Repeat the data word for word. Do not include the pictures.

**Material**
<<<<

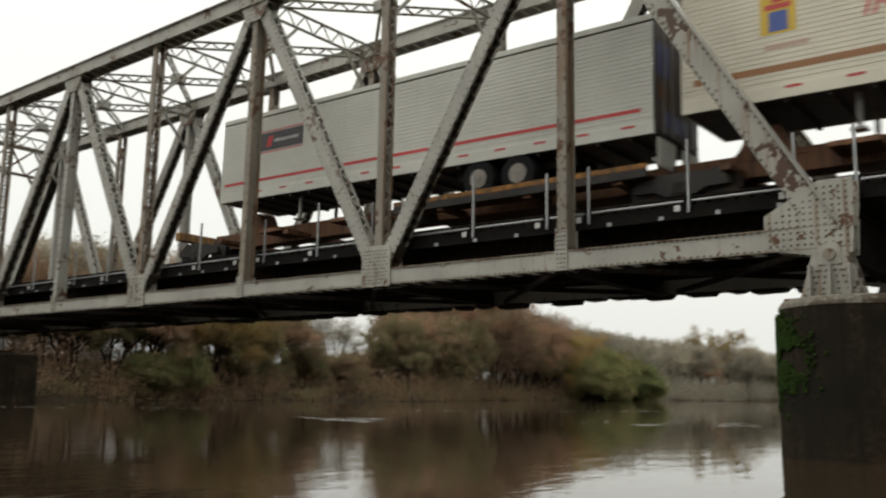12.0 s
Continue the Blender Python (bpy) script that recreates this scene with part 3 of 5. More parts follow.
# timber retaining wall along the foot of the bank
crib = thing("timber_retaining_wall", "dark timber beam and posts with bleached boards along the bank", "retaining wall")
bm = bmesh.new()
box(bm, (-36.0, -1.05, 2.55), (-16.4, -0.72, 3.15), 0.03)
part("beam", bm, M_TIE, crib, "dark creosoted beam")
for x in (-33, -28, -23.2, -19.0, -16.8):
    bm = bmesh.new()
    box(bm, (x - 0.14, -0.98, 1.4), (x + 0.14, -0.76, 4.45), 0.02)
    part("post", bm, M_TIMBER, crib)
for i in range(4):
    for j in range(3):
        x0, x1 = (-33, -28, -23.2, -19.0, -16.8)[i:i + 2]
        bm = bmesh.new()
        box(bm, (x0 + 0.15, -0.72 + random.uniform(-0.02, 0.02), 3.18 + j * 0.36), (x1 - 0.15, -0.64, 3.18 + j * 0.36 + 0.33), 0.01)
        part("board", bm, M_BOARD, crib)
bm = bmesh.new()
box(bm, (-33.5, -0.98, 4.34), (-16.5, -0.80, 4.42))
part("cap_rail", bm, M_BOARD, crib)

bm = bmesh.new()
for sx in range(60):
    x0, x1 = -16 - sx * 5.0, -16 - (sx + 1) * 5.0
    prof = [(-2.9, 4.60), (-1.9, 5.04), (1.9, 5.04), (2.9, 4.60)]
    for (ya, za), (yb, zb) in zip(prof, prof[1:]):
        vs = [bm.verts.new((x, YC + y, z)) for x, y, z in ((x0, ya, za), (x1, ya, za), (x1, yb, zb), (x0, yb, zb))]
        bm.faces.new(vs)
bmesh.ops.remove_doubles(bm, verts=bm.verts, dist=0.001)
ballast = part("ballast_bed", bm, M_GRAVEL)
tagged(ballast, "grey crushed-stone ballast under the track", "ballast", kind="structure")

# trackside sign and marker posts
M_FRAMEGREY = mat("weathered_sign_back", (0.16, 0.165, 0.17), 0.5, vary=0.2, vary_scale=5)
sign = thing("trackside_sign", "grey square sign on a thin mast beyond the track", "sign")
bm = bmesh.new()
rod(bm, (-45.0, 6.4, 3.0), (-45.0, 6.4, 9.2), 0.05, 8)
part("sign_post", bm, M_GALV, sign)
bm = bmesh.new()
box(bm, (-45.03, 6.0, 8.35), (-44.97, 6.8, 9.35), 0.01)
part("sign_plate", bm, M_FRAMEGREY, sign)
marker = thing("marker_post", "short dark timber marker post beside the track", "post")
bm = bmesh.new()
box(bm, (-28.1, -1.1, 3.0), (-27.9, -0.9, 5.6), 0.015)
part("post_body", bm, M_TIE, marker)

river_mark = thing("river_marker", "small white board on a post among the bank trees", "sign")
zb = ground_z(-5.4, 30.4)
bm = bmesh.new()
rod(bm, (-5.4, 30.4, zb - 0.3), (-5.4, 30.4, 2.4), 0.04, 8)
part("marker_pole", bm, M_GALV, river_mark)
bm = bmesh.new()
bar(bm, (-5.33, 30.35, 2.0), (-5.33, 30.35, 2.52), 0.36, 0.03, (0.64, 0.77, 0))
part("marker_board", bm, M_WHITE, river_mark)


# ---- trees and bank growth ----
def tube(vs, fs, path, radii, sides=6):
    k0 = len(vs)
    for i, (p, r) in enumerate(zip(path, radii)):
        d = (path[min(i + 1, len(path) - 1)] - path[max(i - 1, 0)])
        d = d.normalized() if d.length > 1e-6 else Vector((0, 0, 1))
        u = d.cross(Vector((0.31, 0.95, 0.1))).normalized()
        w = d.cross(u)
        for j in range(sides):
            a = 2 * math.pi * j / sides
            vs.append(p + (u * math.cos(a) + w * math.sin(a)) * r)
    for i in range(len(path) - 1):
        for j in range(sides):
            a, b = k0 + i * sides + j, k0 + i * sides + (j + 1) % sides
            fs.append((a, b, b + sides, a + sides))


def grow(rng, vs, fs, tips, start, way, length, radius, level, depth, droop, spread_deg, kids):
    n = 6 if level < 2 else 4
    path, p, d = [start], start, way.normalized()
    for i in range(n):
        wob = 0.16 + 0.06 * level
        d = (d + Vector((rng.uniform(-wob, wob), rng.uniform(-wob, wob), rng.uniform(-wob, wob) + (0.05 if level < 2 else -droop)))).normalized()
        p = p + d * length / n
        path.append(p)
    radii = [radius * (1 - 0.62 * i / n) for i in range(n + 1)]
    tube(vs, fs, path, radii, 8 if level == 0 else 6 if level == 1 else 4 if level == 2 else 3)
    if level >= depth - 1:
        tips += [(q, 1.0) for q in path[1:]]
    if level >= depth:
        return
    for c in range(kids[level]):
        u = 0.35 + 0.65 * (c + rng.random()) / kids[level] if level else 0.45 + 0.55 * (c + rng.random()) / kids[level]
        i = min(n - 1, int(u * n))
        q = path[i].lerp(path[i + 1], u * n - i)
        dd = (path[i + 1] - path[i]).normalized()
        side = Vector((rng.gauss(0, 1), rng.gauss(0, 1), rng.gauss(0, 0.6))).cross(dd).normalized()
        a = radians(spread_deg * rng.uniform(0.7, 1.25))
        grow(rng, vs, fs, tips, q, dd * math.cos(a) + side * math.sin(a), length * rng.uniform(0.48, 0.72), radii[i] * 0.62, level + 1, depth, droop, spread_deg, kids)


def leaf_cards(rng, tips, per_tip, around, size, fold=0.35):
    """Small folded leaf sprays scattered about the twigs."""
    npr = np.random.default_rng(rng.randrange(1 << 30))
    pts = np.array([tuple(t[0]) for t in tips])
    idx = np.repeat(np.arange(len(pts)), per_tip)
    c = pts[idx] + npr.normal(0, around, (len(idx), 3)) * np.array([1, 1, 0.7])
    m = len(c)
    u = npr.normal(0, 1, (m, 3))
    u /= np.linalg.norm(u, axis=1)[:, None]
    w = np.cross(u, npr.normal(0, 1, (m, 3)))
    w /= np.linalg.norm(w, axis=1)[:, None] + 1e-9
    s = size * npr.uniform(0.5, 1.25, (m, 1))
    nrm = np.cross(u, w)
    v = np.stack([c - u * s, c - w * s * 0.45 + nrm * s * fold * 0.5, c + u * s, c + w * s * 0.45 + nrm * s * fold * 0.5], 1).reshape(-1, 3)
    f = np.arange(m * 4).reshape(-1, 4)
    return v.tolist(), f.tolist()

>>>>

**Solution to this problem**
12.0 s
Continue the Blender Python (bpy) script that recreates this scene with part 3 of 5. More parts follow.
# timber retaining wall along the foot of the bank
crib = thing("timber_retaining_wall", "dark timber beam and posts with bleached boards along the bank", "retaining wall")
bm = bmesh.new()
box(bm, (-36.0, -1.05, 2.55), (-16.4, -0.72, 3.15), 0.03)
part("beam", bm, M_TIE, crib, "dark creosoted beam")
for x in (-33, -28, -23.2, -19.0, -16.8):
    bm = bmesh.new()
    box(bm, (x - 0.14, -0.98, 1.4), (x + 0.14, -0.76, 4.45), 0.02)
    part("post", bm, M_TIMBER, crib)
for i in range(4):
    for j in range(3):
        x0, x1 = (-33, -28, -23.2, -19.0, -16.8)[i:i + 2]
        bm = bmesh.new()
        box(bm, (x0 + 0.15, -0.72 + random.uniform(-0.02, 0.02), 3.18 + j * 0.36), (x1 - 0.15, -0.64, 3.18 + j * 0.36 + 0.33), 0.01)
        part("board", bm, M_BOARD, crib)
bm = bmesh.new()
box(bm, (-33.5, -0.98, 4.34), (-16.5, -0.80, 4.42))
part("cap_rail", bm, M_BOARD, crib)

bm = bmesh.new()
for sx in range(60):
    x0, x1 = -16 - sx * 5.0, -16 - (sx + 1) * 5.0
    prof = [(-2.9, 4.60), (-1.9, 5.04), (1.9, 5.04), (2.9, 4.60)]
    for (ya, za), (yb, zb) in zip(prof, prof[1:]):
        vs = [bm.verts.new((x, YC + y, z)) for x, y, z in ((x0, ya, za), (x1, ya, za), (x1, yb, zb), (x0, yb, zb))]
        bm.faces.new(vs)
bmesh.ops.remove_doubles(bm, verts=bm.verts, dist=0.001)
ballast = part("ballast_bed", bm, M_GRAVEL)
tagged(ballast, "grey crushed-stone ballast under the track", "ballast", kind="structure")

# trackside sign and marker posts
M_FRAMEGREY = mat("weathered_sign_back", (0.16, 0.165, 0.17), 0.5, vary=0.2, vary_scale=5)
sign = thing("trackside_sign", "grey square sign on a thin mast beyond the track", "sign")
bm = bmesh.new()
rod(bm, (-45.0, 6.4, 3.0), (-45.0, 6.4, 9.2), 0.05, 8)
part("sign_post", bm, M_GALV, sign)
bm = bmesh.new()
box(bm, (-45.03, 6.0, 8.35), (-44.97, 6.8, 9.35), 0.01)
part("sign_plate", bm, M_FRAMEGREY, sign)
marker = thing("marker_post", "short dark timber marker post beside the track", "post")
bm = bmesh.new()
box(bm, (-28.1, -1.1, 3.0), (-27.9, -0.9, 5.6), 0.015)
part("post_body", bm, M_TIE, marker)

river_mark = thing("river_marker", "small white board on a post among the bank trees", "sign")
zb = ground_z(-5.4, 30.4)
bm = bmesh.new()
rod(bm, (-5.4, 30.4, zb - 0.3), (-5.4, 30.4, 2.4), 0.04, 8)
part("marker_pole", bm, M_GALV, river_mark)
bm = bmesh.new()
bar(bm, (-5.33, 30.35, 2.0), (-5.33, 30.35, 2.52), 0.36, 0.03, (0.64, 0.77, 0))
part("marker_board", bm, M_WHITE, river_mark)


# ---- trees and bank growth ----
def tube(vs, fs, path, radii, sides=6):
    k0 = len(vs)
    for i, (p, r) in enumerate(zip(path, radii)):
        d = (path[min(i + 1, len(path) - 1)] - path[max(i - 1, 0)])
        d = d.normalized() if d.length > 1e-6 else Vector((0, 0, 1))
        u = d.cross(Vector((0.31, 0.95, 0.1))).normalized()
        w = d.cross(u)
        for j in range(sides):
            a = 2 * math.pi * j / sides
            vs.append(p + (u * math.cos(a) + w * math.sin(a)) * r)
    for i in range(len(path) - 1):
        for j in range(sides):
            a, b = k0 + i * sides + j, k0 + i * sides + (j + 1) % sides
            fs.append((a, b, b + sides, a + sides))


def grow(rng, vs, fs, tips, start, way, length, radius, level, depth, droop, spread_deg, kids):
    n = 6 if level < 2 else 4
    path, p, d = [start], start, way.normalized()
    for i in range(n):
        wob = 0.16 + 0.06 * level
        d = (d + Vector((rng.uniform(-wob, wob), rng.uniform(-wob, wob), rng.uniform(-wob, wob) + (0.05 if level < 2 else -droop)))).normalized()
        p = p + d * length / n
        path.append(p)
    radii = [radius * (1 - 0.62 * i / n) for i in range(n + 1)]
    tube(vs, fs, path, radii, 8 if level == 0 else 6 if level == 1 else 4 if level == 2 else 3)
    if level >= depth - 1:
        tips += [(q, 1.0) for q in path[1:]]
    if level >= depth:
        return
    for c in range(kids[level]):
        u = 0.35 + 0.65 * (c + rng.random()) / kids[level] if level else 0.45 + 0.55 * (c + rng.random()) / kids[level]
        i = min(n - 1, int(u * n))
        q = path[i].lerp(path[i + 1], u * n - i)
        dd = (path[i + 1] - path[i]).normalized()
        side = Vector((rng.gauss(0, 1), rng.gauss(0, 1), rng.gauss(0, 0.6))).cross(dd).normalized()
        a = radians(spread_deg * rng.uniform(0.7, 1.25))
        grow(rng, vs, fs, tips, q, dd * math.cos(a) + side * math.sin(a), length * rng.uniform(0.48, 0.72), radii[i] * 0.62, level + 1, depth, droop, spread_deg, kids)


def leaf_cards(rng, tips, per_tip, around, size, fold=0.35):
    """Small folded leaf sprays scattered about the twigs."""
    npr = np.random.default_rng(rng.randrange(1 << 30))
    pts = np.array([tuple(t[0]) for t in tips])
    idx = np.repeat(np.arange(len(pts)), per_tip)
    c = pts[idx] + npr.normal(0, around, (len(idx), 3)) * np.array([1, 1, 0.7])
    m = len(c)
    u = npr.normal(0, 1, (m, 3))
    u /= np.linalg.norm(u, axis=1)[:, None]
    w = np.cross(u, npr.normal(0, 1, (m, 3)))
    w /= np.linalg.norm(w, axis=1)[:, None] + 1e-9
    s = size * npr.uniform(0.5, 1.25, (m, 1))
    nrm = np.cross(u, w)
    v = np.stack([c - u * s, c - w * s * 0.45 + nrm * s * fold * 0.5, c + u * s, c + w * s * 0.45 + nrm * s * fold * 0.5], 1).reshape(-1, 3)
    f = np.arange(m * 4).reshape(-1, 4)
    return v.tolist(), f.tolist()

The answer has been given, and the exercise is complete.